Ancak bu projenin başlatılmasında büyük payı olan Leo Szilard, 1945 Mayıs'ında Almanya'nın teslim olması ile bombanın Japon şehirlerine karşı kullanılma olasılığı karşısında büyük bir hayal kırıklığı yaşar. Amerikan hükümetinin atom bombasını sivillere karşı kullanmasına şiddetle karşı çıkarak böyle bir silahın neden olabileceği yıkımın büyüklüğünü anlatmak ve yetkilileri ikna etmek üzere imza kampanyası başlatır. Çok sayıda bilim insanı ve projede çalışmış nükleer fizikçiler tarafından imzalanmış olmasına karşın başkana ulaşmayı başaramaz.
Bu sırada Başkan Roosevelt hayatını kaybetmiştir; yeni Başkan Truman'a ulaşmaya çalışsa da başarılı olamaz.
Ancak Szilard'ın kaygıları bununla sınırlı değildir.
15 Ağustos 1960 U.S.News'e verdiği röportajda bu kaygılarını şöyle özetler: ".Japonya şehirlerine yönelik atom bombası atılması yalnızca yıkımın büyüklüğü ile sınırlı kalmayacak, aynı zamanda Rusya ile bir nükleer silah yarışını başlatacak ve böyle bir silahlanma yarışının getireceği yıkım Japonya'nın teslime zorlanmasından çok daha büyük olacaktır."
Bomba kullanılırsa atom silahları yarışına başlanacağından hiç şüphesi yoktur ve zaman da onu haklı çıkaracaktır.
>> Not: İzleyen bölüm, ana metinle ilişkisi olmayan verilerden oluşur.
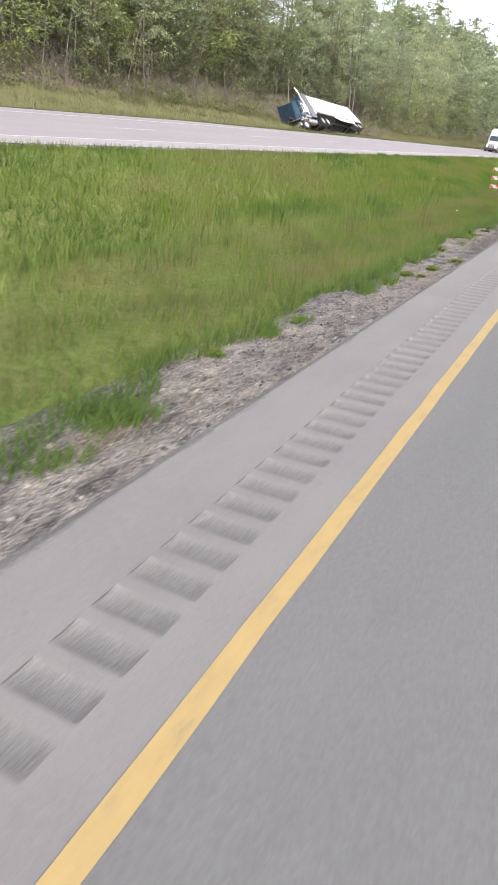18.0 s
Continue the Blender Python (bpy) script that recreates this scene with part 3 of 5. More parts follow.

Hiroşima ve Nagazaki yerle bir olur, yüz binlerce insan ölür ve 10 yıllar sürecek soğuk savaş dönemine ilk adım da atılmış olur.
Szilard, Hiroşima ve Nagazaki'nin bombalanması üzerine öylesine düş kırıklığına uğramıştır ki nükleer fizik alanında çalışmaktan vaz geçer. Yaşamın yok edilmesinden çok kökeniyle ilgilenen bir alan olarak tanımladığı moleküler biyolojiye yönelir.
Truman, Potsdam konferansından dönüşünde Hiroşima'nın bombalandığını duyururken, "Tarihte en büyük bilimsel kumar için 2 milyar dolar harcadık ve kazandık" demişti. (7 Ağustos 1945 tarihli New York Times)
Bu Szilard için bir başka hayal kırıklığıdır:
"Atom bombası için 2 milyar dolarlık kumar oynamış ve kazanmış olarak ifade etmek tüm ahlaki değerlerimi altüst etti ve o sırada Truman'ın söz konusu olan şeyin ne olduğunu hiç anlamadığı sonucuna vardım."